Amy is an example of another growing class of AI/ML, the agent or bot that replaces humans in an interactive task. “Amy is a task-oriented dialogue engine. It understands commands like ‘set up a meeting with Jim and Sally’ and arranges it by email,” says Mr Jimenez. It’s a precise example of automating a task that uses human intelligence and one that was created with a great deal of human input building another vital aspect of AI/ML, domain knowledge.

“We looked at thousands of situations, extracting elements for natural-language processing. Initially, humans in the loop called AI trainers labelled stuff to kick-start the process. We used ML to create datasets that characterise meetings from hundreds of thousands of hand-labelled emails. It was super-expensive to build,” he says.

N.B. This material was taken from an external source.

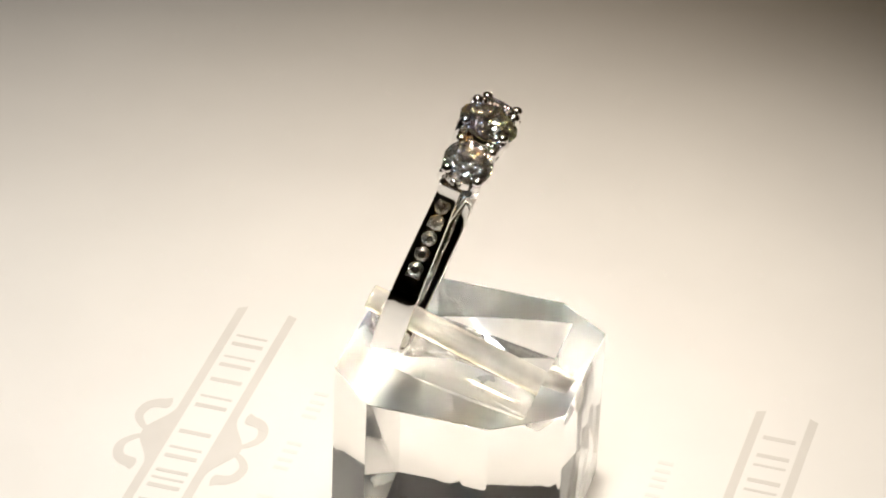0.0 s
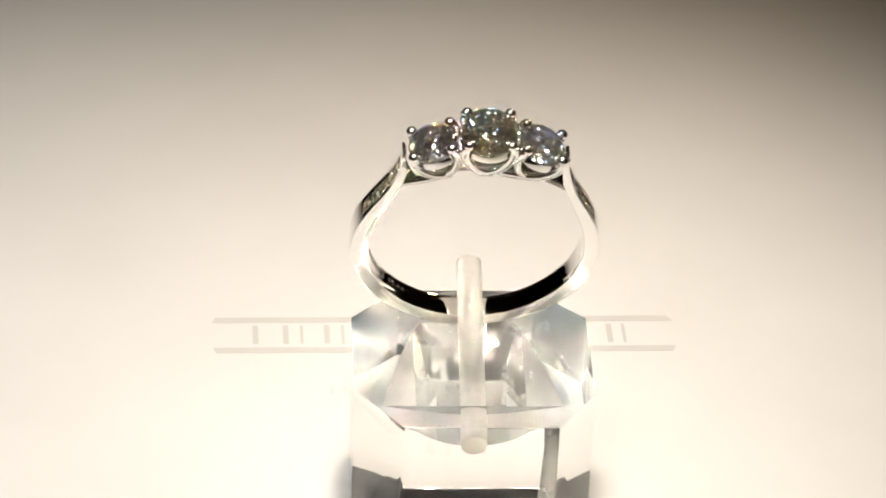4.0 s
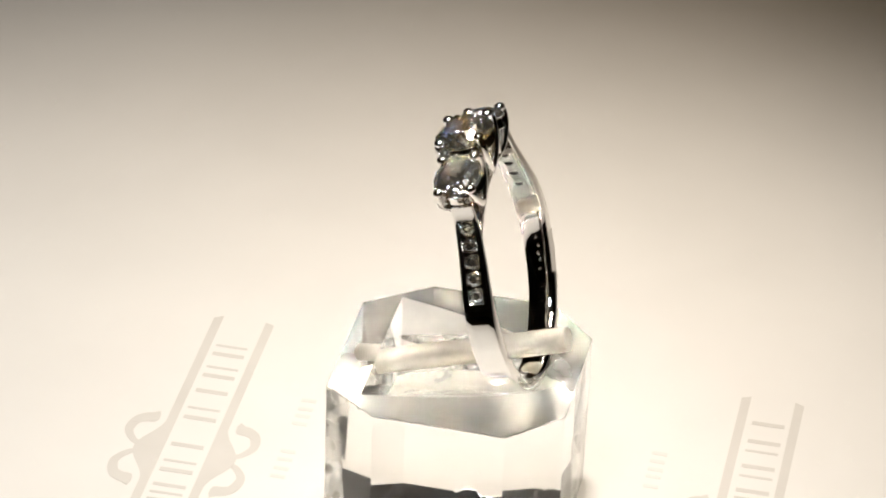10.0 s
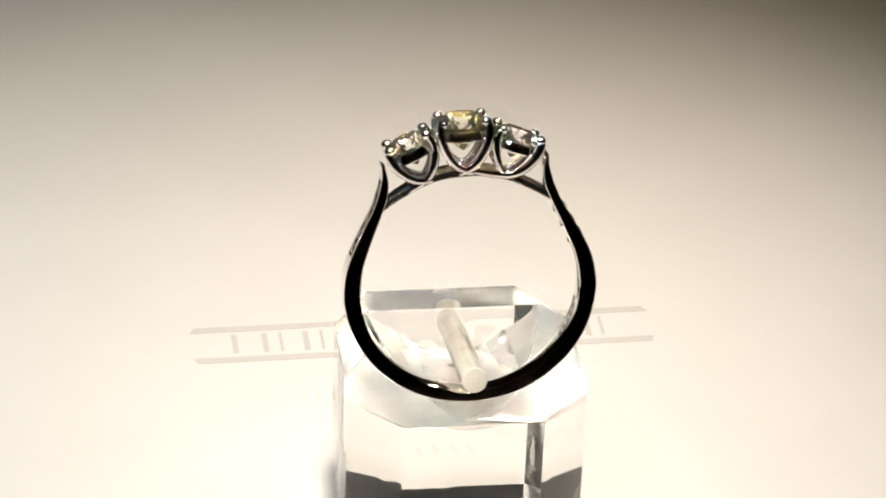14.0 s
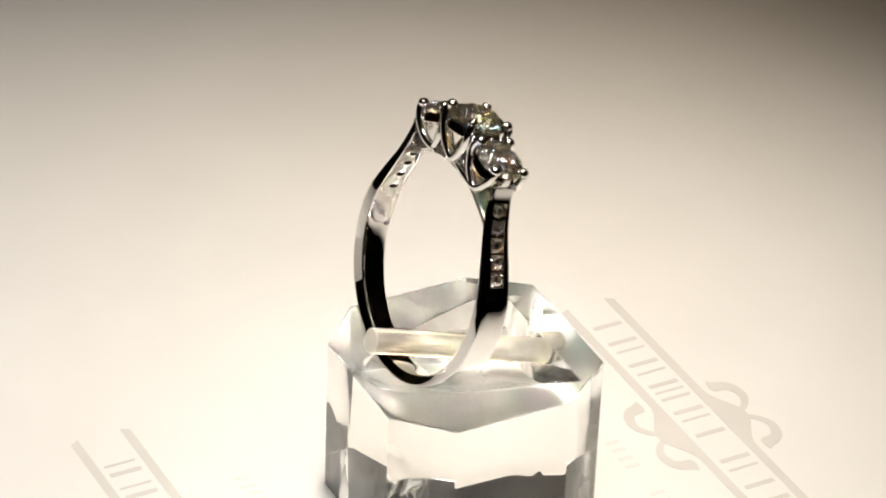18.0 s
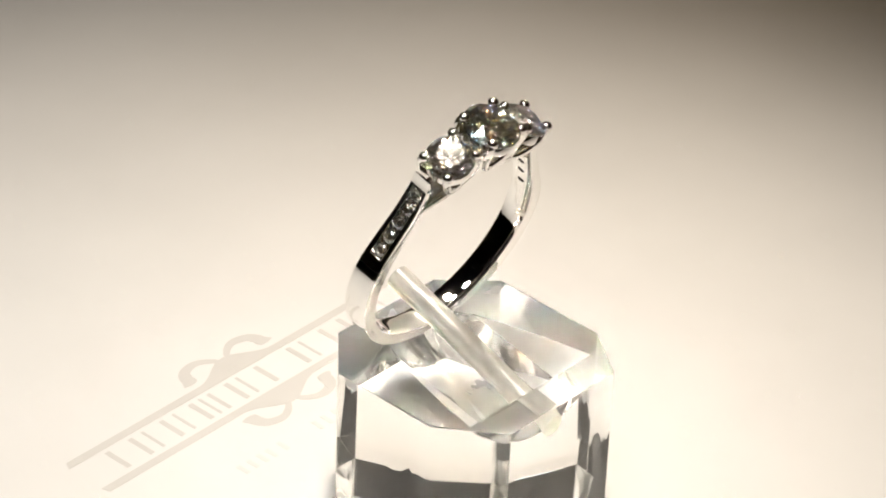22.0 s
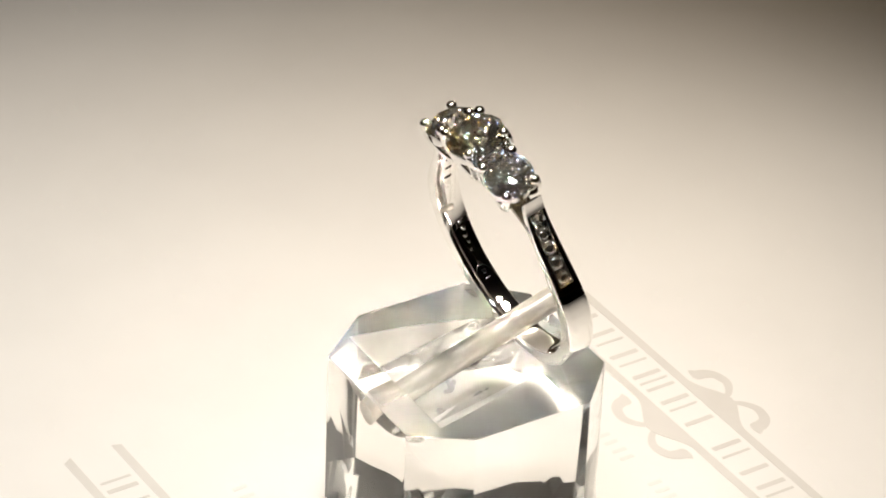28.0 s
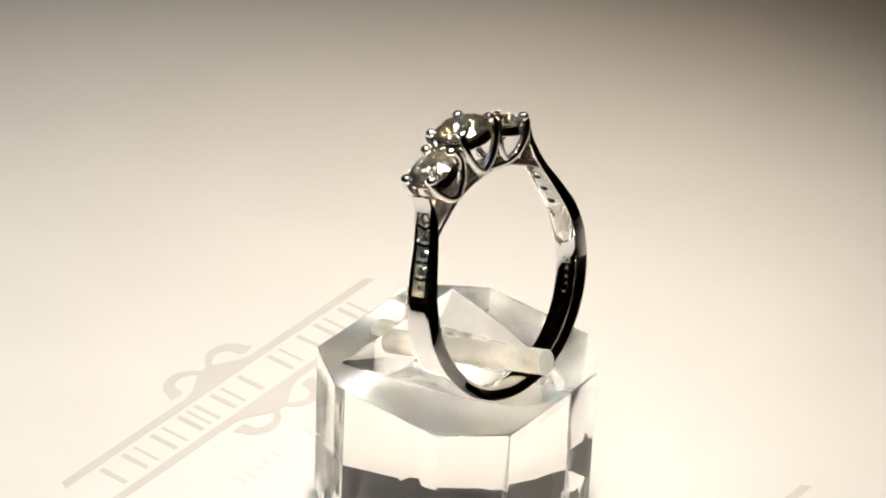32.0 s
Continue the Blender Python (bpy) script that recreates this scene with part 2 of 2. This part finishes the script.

The AI then knew what a meeting was and how humans talked about it. After this, adjusting a meeting to what people wanted was a much easier task, as was creating a natural-language output system that could use email to get or send information.

How machines can tackle the ultimate unstructured data source: text

Text is the ultimate unstructured data, says Mr Jimenez; you never know what you’re going to get and it’s never the same as what you’ve seen before.

“You have humans in the loop at first and, as your model gets better, you can move them out,” he says. “Eventually, the customer becomes the human in the loop because human language always has ambiguity and incomplete cases. Amy is trained to ask for clarification when this happens, but that’s exactly what humans do. We measure Amy’s performance against that of humans doing the same task and it’s just as good, so we have a product.”

Your company doesn’t have to be so AI/ML focused, says Ms Halper, but as awareness grows there can be unexpected benefits. “I see a virtuous circle, a success cycle,” she says. “You start to see how your infrastructure can work with all sorts of data, and how all techniques like data warehouses, data lakes, cloud and virtualisation can support AI/ ML The company becomes more data aware, more confident with analytics and new applications become apparent.”

Expect some pain at the beginning, she advises, but pick early tasks that can show obvious success and grow from there. “Data is alive, organic; it’s not structured. Evolving the tools and understanding to use it won’t be optional for long,” Ms Halper concludes.

Examples of unstructured data

Companies already have vast and increasing amounts of unstructured data that can help them with customer and product development.

Report fields in customer relationship management systems, emails from customers and customer discussions of your company in social media contain huge amounts of information about how they see and use you. Plain text is still one of the most important communication methods and repositories of historical data inside companies and on the internet, and sentiment analysis through natural-language processing can extract value in many ways.

Financial services companies that provide mortgages need to know the current value of properties and predict values over time. This comes from land registry records and price databases, but pictorial data from online street views and aerial maps, information in estate agents’ sales literature and property reports, and even traffic flow and other infrastructure developments in the area can improve model quality.

Retail outlets can create and retain enormous amounts of CCTV data for security purposes, yet it also maps out customer flow in the store throughout the day. This can be correlated with other information about weather and regular local cultural or sporting events that may generate different types of crowd. Reaction to changes in store layout, display, product mix and ambient temperature or sounds can also be gauged.

Exterior CCTV data at venues can provide insights into how visitors arrive, what mode of transport they use, providing demographic information and enabling better targeting of services and the use of spaces around the venue. The build-up of choke points or underutilisation of particular entrances can be automatically mapped, optimising retail exposure and improving customer experience.